Joey Melo

Personal information
- Full name: Jose Alberto Oliveira Melo
- Date of birth: January 25, 1989 (age 37)
- Place of birth: Milton, Ontario, Canada
- Height: 5 ft 9 in (1.75 m)
- Position: Midfielder

Youth career
- Dixie SC

Senior career*
- Years: Team / Apps / (Gls)
- 2007–2008: Toronto FC / 5 / (0)
- 2010: Havant & Waterlooville / 1 / (0)
- 2011–2013: Mississauga Eagles FC /  / (11)
- 2013–2014: Astros Vasas FC / 34 / (16)
- 2015: Scarborough SC / 21 / (7)
- 2016: North Mississauga SC / 18 / (11)
- 2017–2018: Master's Futbol / 28 / (10)
- Total:  / 107+ / (55)

International career
- 2005: Canada U17 / 1 / (0)
- 2008: Canada U20 / 1 / (0)

= Joey Melo =

Canadian professional soccer player (born 1989)
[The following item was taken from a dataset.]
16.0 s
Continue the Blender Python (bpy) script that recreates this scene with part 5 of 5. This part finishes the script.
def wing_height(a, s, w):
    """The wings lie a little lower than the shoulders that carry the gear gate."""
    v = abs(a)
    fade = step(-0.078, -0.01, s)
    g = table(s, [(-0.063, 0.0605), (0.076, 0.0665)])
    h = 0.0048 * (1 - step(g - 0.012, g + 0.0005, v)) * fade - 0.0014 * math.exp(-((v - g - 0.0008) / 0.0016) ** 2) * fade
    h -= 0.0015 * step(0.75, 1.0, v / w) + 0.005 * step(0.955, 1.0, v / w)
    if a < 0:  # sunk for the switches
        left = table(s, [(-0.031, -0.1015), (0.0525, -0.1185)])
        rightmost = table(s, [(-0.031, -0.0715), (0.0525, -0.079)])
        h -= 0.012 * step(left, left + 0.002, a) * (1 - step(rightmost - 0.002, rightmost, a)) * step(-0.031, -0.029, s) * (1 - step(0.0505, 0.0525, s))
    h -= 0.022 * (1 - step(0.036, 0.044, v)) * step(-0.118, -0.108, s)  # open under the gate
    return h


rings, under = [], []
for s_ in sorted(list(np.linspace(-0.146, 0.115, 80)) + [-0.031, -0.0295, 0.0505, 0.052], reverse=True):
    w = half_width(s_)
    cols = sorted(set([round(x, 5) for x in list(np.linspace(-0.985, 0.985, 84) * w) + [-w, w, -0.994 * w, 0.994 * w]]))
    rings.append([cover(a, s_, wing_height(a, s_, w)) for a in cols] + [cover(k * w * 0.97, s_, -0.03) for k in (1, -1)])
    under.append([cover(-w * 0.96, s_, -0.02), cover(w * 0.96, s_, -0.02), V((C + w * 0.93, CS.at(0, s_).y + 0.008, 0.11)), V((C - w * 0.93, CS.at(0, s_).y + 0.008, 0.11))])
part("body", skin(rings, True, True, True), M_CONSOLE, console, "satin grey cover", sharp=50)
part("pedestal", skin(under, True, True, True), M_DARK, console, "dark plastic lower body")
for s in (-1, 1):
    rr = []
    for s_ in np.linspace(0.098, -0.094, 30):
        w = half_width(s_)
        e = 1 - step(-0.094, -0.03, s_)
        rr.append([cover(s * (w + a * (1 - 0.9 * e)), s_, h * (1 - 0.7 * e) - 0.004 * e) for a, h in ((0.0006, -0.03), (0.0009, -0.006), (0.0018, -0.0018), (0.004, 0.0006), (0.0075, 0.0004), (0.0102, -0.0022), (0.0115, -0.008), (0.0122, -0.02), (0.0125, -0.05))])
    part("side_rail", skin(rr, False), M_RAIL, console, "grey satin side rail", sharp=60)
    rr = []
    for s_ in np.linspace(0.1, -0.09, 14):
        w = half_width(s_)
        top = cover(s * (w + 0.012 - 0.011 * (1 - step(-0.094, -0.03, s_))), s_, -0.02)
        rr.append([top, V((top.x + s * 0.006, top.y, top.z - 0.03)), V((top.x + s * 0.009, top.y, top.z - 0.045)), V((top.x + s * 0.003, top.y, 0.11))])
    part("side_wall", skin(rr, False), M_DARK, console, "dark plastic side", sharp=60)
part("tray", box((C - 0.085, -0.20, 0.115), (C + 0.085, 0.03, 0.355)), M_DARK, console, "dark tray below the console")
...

Jose "Joey" Alberto Oliveira Melo (born January 25, 1989) is a former Canadian professional soccer player.

== Club career ==
Melo played youth soccer with Dixie SC.

Melo began his professional career in 2007 after signing a contract with Toronto FC of the Major League Soccer. He made his professional debut on June 17, 2007 as a 92nd-minute substitute against FC Dallas. He made five substitute appearances in 2007 and also played in friendly matches against Portuguese club Benfica and English club Aston Villa, but did not make any league appearances in 2008. Toronto declined to exercise his contract option for the 2009 season.

In February 2009, he went on trial with USL club Vancouver Whitecaps FC. In 2010, he appeared with the Toronto FC Reserves in the MLS Reserve League.
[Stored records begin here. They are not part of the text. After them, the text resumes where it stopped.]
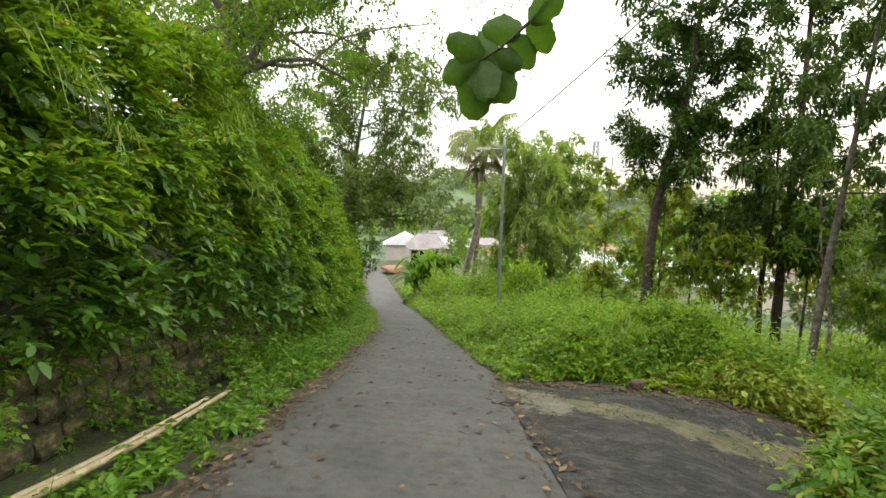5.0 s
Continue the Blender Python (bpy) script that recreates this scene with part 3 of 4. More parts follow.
# bushes; the LEAF_DARK ones on the bank have tree shade in their colour
for x, y, rx, h, m, lb in ((2.35, 18.2, 1.0, 1.9, LEAF_BRIGHT, "rounded light-green bush beside the lamp post"), (5.2, 20.5, 1.3, 1.6, LEAF_BRIGHT, "low leafy bush on the verge"), (12.0, 11.6, 1.4, 2.6, LEAF_DEEP, "dark-green rounded bush below the verge"), (12.6, 12.2, 1.6, 3.0, LEAF_DEEP, "dark-green rounded bush below the verge"), (9.0, 7.0, 0.8, 1.0, LEAF_BRIGHT, "leafy bush below the verge"), (9.6, 12.0, 1.0, 1.2, LEAF_BRIGHT, "leafy bush below the verge"), (7.2, 15.6, 1.1, 1.1, LEAF_BRIGHT, "leafy bush behind the verge"), (13.0, 16, 1.5, 2.0, LEAF_BRIGHT, "leafy bush behind the verge"),
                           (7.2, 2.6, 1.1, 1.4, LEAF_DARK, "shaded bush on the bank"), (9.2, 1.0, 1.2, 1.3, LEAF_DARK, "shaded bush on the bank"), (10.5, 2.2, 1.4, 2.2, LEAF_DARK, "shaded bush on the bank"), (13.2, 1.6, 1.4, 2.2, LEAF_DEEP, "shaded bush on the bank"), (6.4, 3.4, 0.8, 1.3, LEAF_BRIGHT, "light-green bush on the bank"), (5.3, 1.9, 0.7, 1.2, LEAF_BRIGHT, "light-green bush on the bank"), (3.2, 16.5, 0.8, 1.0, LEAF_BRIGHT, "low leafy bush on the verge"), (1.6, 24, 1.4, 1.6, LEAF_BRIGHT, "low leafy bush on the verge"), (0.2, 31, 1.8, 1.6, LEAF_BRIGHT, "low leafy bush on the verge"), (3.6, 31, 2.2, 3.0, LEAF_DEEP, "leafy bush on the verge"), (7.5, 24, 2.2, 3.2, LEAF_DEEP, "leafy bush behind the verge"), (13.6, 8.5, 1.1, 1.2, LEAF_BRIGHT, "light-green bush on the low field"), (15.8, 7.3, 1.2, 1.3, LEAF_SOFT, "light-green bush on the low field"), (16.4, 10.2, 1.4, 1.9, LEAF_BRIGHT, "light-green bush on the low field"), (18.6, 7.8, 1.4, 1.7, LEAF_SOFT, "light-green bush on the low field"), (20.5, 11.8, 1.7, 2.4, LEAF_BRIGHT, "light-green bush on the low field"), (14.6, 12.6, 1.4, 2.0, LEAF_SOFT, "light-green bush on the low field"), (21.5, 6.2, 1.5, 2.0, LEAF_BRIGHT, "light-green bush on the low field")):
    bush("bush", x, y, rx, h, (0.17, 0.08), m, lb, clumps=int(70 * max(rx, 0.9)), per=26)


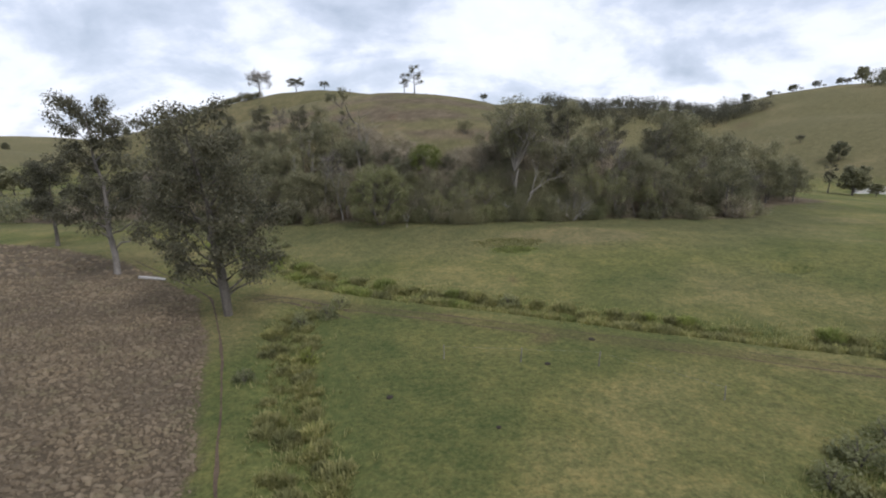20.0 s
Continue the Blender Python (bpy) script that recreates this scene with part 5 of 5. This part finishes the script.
for k, (x, y) in enumerate(((-26.2, 121.6), (-26.9, 122.8), (-27.2, 120.0), (-33.8, 124.6), (-31.5, 126.0), (-27.9, 124.6))):
    copy_thing(stone, pose(x, y, gz(x, y) + 0.05, 0, 0, 70 * k) @ Matrix.Scale(0.7 + 0.2 * (k % 3), 4))
rock = tagged(part("crest_rock", lump(2, 0.7, 0.6, 0.5, 0.4), M_STONE), "grey rock on the grassy hill crest", "rock", "rocks on the crest")
rock.matrix_basis = pose(16, 379, gz(16, 379) + 0.1)
for k, (x, y) in enumerate(((18, 374), (28, 374), (30, 368), (17, 376.5), (29, 371), (-2, 384), (1, 384))):
    copy_thing(rock, pose(x, y, gz(x, y) + 0.1, 0, 0, 77 * k) @ Matrix.Scale(0.6 + 0.15 * (k % 4), 4))
top_post = tagged(part("marker_post", round_bar((0, 0, -0.4), (0, 0, 2.2), 0.12, 0.1, 7), M_POLE), "single dark post on the hill crest", "post")
top_post.matrix_basis = pose(-27.4, 386, gz(-27.4, 386))

barn = thing("white_barn", "long low white farm building at the foot of the hill", "building", (231, 473, gz(231, 473)), -15)
bm = bmesh.new()
bar(bm, (-7, 0, 1.5), (7, 0, 1.5), 5, 3.4)
part("wall", bm, M_WHITE, barn)
for y in (-1, 1):
    part("roof", beam((-7.4, y * 1.5, 3.6), (7.4, y * 1.5, 3.6), 3.2, 0.3), M_SHEET, barn)
part("gate_door", beam((-1.0, -2.53, 1.2), (1.0, -2.53, 1.2), 0.08, 2.3), M_BOARD, barn)
villa = thing("white_house", "white house among trees on the far ridge", "house", (-1290, 1620, gz(-1290, 1620)), 20)
bm = bmesh.new()
bar(bm, (-14, 0, 4), (14, 0, 4), 12, 9)
part("wall", bm, M_WHITE, villa)
part("roof", beam((-15, 0, 9.2), (15, 0, 9.2), 13, 1.2), M_TILE, villa)


# ---- clods, grass and reeds ----
def in_view(x, y):
    """Whether a spot lies on the open plain near the walk."""
    return (np.abs(x - 5) < 25 + 0.62 * np.clip(y - 30, 0, 90)) & (y > 48)


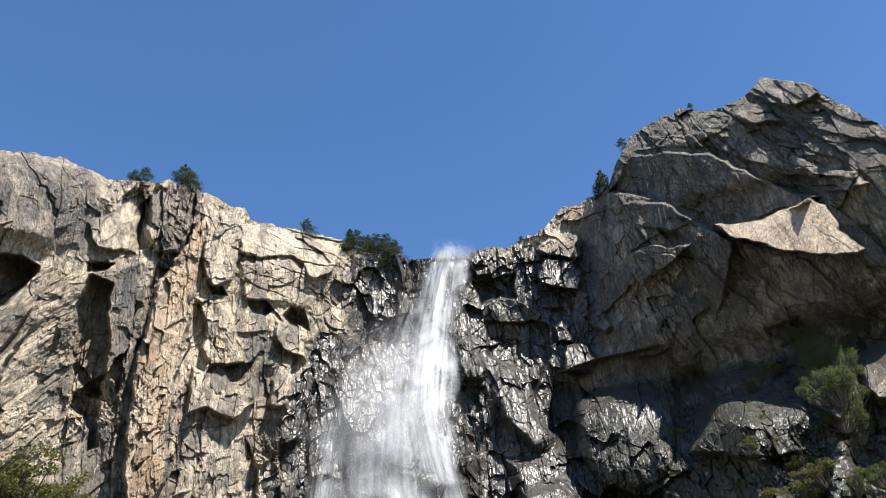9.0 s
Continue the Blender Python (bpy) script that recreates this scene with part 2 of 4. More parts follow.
ROCK = granite("weathered_granite")
PINE = foliage("pine_needles", (0.024, 0.037, 0.015), (0.062, 0.08, 0.028))
SHADE_OAK = foliage("shaded_oak_leaves", (0.060, 0.078, 0.034), (0.130, 0.150, 0.066), 0.3)
OAK = foliage("oak_leaves", (0.075, 0.082, 0.028), (0.16, 0.155, 0.058), 0.25)
FERN = foliage("fern_fronds", (0.05, 0.09, 0.012), (0.15, 0.21, 0.04), 0.3)
DRY = foliage("dry_leaves", (0.16, 0.09, 0.05), (0.40, 0.26, 0.17), 0.2)
BARK = bark("bark", (0.11, 0.09, 0.07))
STREAM = water("white_water", 0.60, 12.0, 0.6, 0.7)
THREADS = water("white_threads", 0.62, 24.0, 0.9, 0.45)
FILM = water("water_film", 0.5, 30.0, 0.5, 0.6)
VEIL = water("thin_veil", 0.42, 24.0, 0.8, 0.5)
MIST = water("spray", 0.34, 6.0)
EARTH = earth("forest_floor")
LEAF = vine_leaf("vine_leaf")
STALK = bark("green_stalk", (0.22, 0.28, 0.08))


# ---- the rock walls, as a distance from the viewpoint over bearing (degrees) and slope (rise over distance) ----
TABLES = {}


def table(seed):
    if seed not in TABLES:
        TABLES[seed] = np.random.RandomState(seed).rand(256, 256)
    return TABLES[seed]


def vnoise(u, v, seed):
    """Smooth lattice noise in -1..1."""
    g = table(seed)
    iu, iv = np.floor(u).astype(int), np.floor(v).astype(int)
    fu, fv = u - iu, v - iv
    fu, fv = fu * fu * (3 - 2 * fu), fv * fv * (3 - 2 * fv)
    a, b = g[iu % 256, iv % 256], g[(iu + 1) % 256, iv % 256]
    c, d = g[iu % 256, (iv + 1) % 256], g[(iu + 1) % 256, (iv + 1) % 256]
    return 2 * ((a * (1 - fu) + b * fu) * (1 - fv) + (c * (1 - fu) + d * fu) * fv) - 1


def fbm(u, v, octaves, seed, gain=0.5):
    total, amp = 0.0, 1.0
    for i in range(octaves):
        total = total + amp * vnoise(u * 2 ** i, v * 2 ** i, seed + i)
        amp *= gain
    return total


def facets(u, v, w, h, turn, tilt, step, seed, wobble=0.35):
    """Broken rock, and a tone for each of its faces: each cell is a tilted plane of its own, cell w by h metres, leaning by turn degrees."""
    c, s = math.cos(radians(turn)), math.sin(radians(turn))
    x, y = (c * u + s * v) / w, (-s * u + c * v) / h
    x, y = x + wobble * fbm(x * 0.9, y * 0.9, 3, seed + 50), y + wobble * fbm(x * 0.9 + 31, y * 0.9, 3, seed + 60)
    jx, jy, gx, gy, off = (table(seed + i) for i in range(5))
    ix, iy = np.floor(x).astype(int), np.floor(y).astype(int)
    best = np.full(np.shape(x), 9.0)
    out, tone = np.zeros(np.shape(x)), np.zeros(np.shape(x))
    for dx in (-1, 0, 1):
        for dy in (-1, 0, 1):
            p, q = (ix + dx) % 256, (iy + dy) % 256
            ex = x - (ix + dx + 0.1 + 0.8 * jx[p, q])
            ey = y - (iy + dy + 0.1 + 0.8 * jy[p, q])
            d = ex * ex + ey * ey
            near = d < best
            val = tilt * w * (ex * (gx[p, q] - 0.5) * 2) + tilt * h * (ey * (gy[p, q] - 0.5) * 2) + step * (off[p, q] - 0.5) * 2
            best = np.where(near, d, best)
            out = np.where(near, val, out)
            tone = np.where(near, jx[q, p], tone)
    return out, tone


def pillars(u, v, w, h, turn, step, gx, gy, seed):
    """Jointed rock: flat-faced blocks about w by h metres in columns that lean by turn degrees. Returns the depth, a tone for each block, and the cracks."""
    c, s = math.cos(radians(turn)), math.sin(radians(turn))
    x, y = (c * u + s * v) / w, (-s * u + c * v) / h
    x, y = x + 0.30 * fbm(x / 2.2, y * 0.7, 2, seed) + 0.06 * fbm(x * 1.6, y * 5, 3, seed + 1), y + 0.10 * fbm(x * 1.5, y * 3, 3, seed + 2)
    J, K, L, M = (table(seed + 3 + i) for i in range(4))
    k = np.floor(x).astype(int)
    col = np.where(x - k >= 0.85 * J[k % 256, 1], k, k - 1)
    lo, hi = col + 0.85 * J[col % 256, 1], col + 1 + 0.85 * J[(col + 1) % 256, 1]
    ex, wide = (x - lo) / (hi - lo), (hi - lo) * w
    y = y + 9 * J[col % 256, 2] + 2.4 * (J[col % 256, 3] - 0.5) * ex * wide / h
    k = np.floor(y).astype(int)
    row = np.where(y - k >= 0.88 * K[col % 256, k % 256], k, k - 1)
    lo, hi = row + 0.88 * K[col % 256, row % 256], row + 1 + 0.88 * K[col % 256, (row + 1) % 256]
    ey, tall = (y - lo) / (hi - lo), (hi - lo) * h
    p, q = col % 256, row % 256
    side = np.array([-1.3, -0.3, 0.1, 0.4, 0.7, 1.0])[(L[p, q] * 5.99).astype(int)]
    val = step * (M[p, q] * 2 - 1) + wide * (ex - 0.5) * gx * side + tall * (ey - 0.5) * gy * (M[q, p] * 1.7 - 0.5)
    d = np.minimum(np.minimum(ex, 1 - ex) * wide, np.minimum(ey, 1 - ey) * tall * 1.4)
    crack = np.exp(-(d / 0.38) ** 2) * ease(K[q, p], 0.25, 0.8)
    return val + 0.5 * crack, L[q, p], crack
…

In 2010, he went abroad to England to sign with Havant & Waterlooville F.C.

In 2011, he returned to Canada to sign with the Mississauga Eagles FC of the Canadian Soccer League. He helped Mississauga secure a postseason berth, by finishing seventh in the overall standings. In 2012, he was appointed the team captain. In 2013, after the folding of Mississauga, the roster was merged to the North York Astros, known as Astros Vasas FC, with whom he played for.
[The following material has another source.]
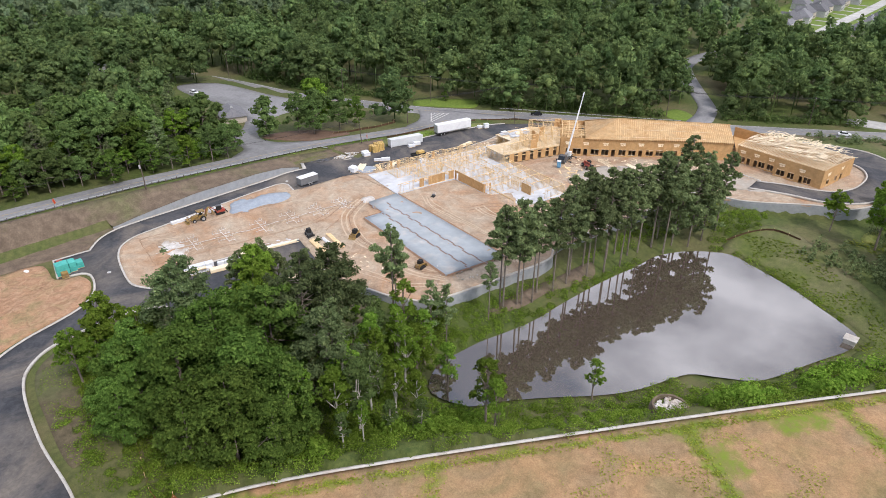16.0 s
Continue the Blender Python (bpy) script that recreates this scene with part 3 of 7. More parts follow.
WOOD_KERB = smooth(plan((62, 150), (59.6, 138), (57.6, 122), (57.2, 112), (56.2, 104), (55.2, 99), (53.8, 95.3), (51, 92.3), (47.5, 90.9), (41.5, 90.5), (36.5, 90.8), (33.6, 92), (32.2, 93.8), (32.6, 96.0)), 1.5)
PARK_EDGE = plan((33.4, 97.8), (20.7, 101.1), (6.8, 103.2))
OUTER = plan((-89, 78.5)) + smooth(plan((-84, 73.5), (-80, 70.8), (-65, 66.2), (-46.3, 62.6), (-35, 60.9)), 2) + plan((-33.4, 60.6), (-31.6, 58.2), (-22.8, 56.3)) + smooth(plan((-21.1, 59.8), (-18.5, 59.3), (-15.2, 58.9), (-11, 59.3), (0, 59.2), (13, 59.1), (21, 59.0), (26, 59.4), (29.8, 61.2), (33.0, 64.6)), 1.5) \
    + plan((39.2, 63.8), (40.9, 70.9)) + smooth(plan((39.5, 71.5), (37.4, 72.1), (36.5, 73.9), (37.2, 77.5), (38.9, 81), (41.8, 83.5), (45.5, 84.9), (51, 86.4), (55.3, 88.6), (59.2, 92.6), (61.6, 97), (63.4, 103), (64.3, 108), (66.4, 111.8), (70, 113.6), (78, 114.6)), 1.5)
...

After North York left the CSL in 2015, he signed with expansion franchise Scarborough SC.

In 2016, he played with North Mississauga SC in League1 Ontario. In his debut season with Mississauga he was selected to the L1O West All-Star team. In 2017 and 2018, he played with Master's Futbol in League1 Ontario.

==International career==
In 2004, he attended a Canada U15 camp.

He made his international debut with the Canada U17 on April 16, 2005 against Scotland.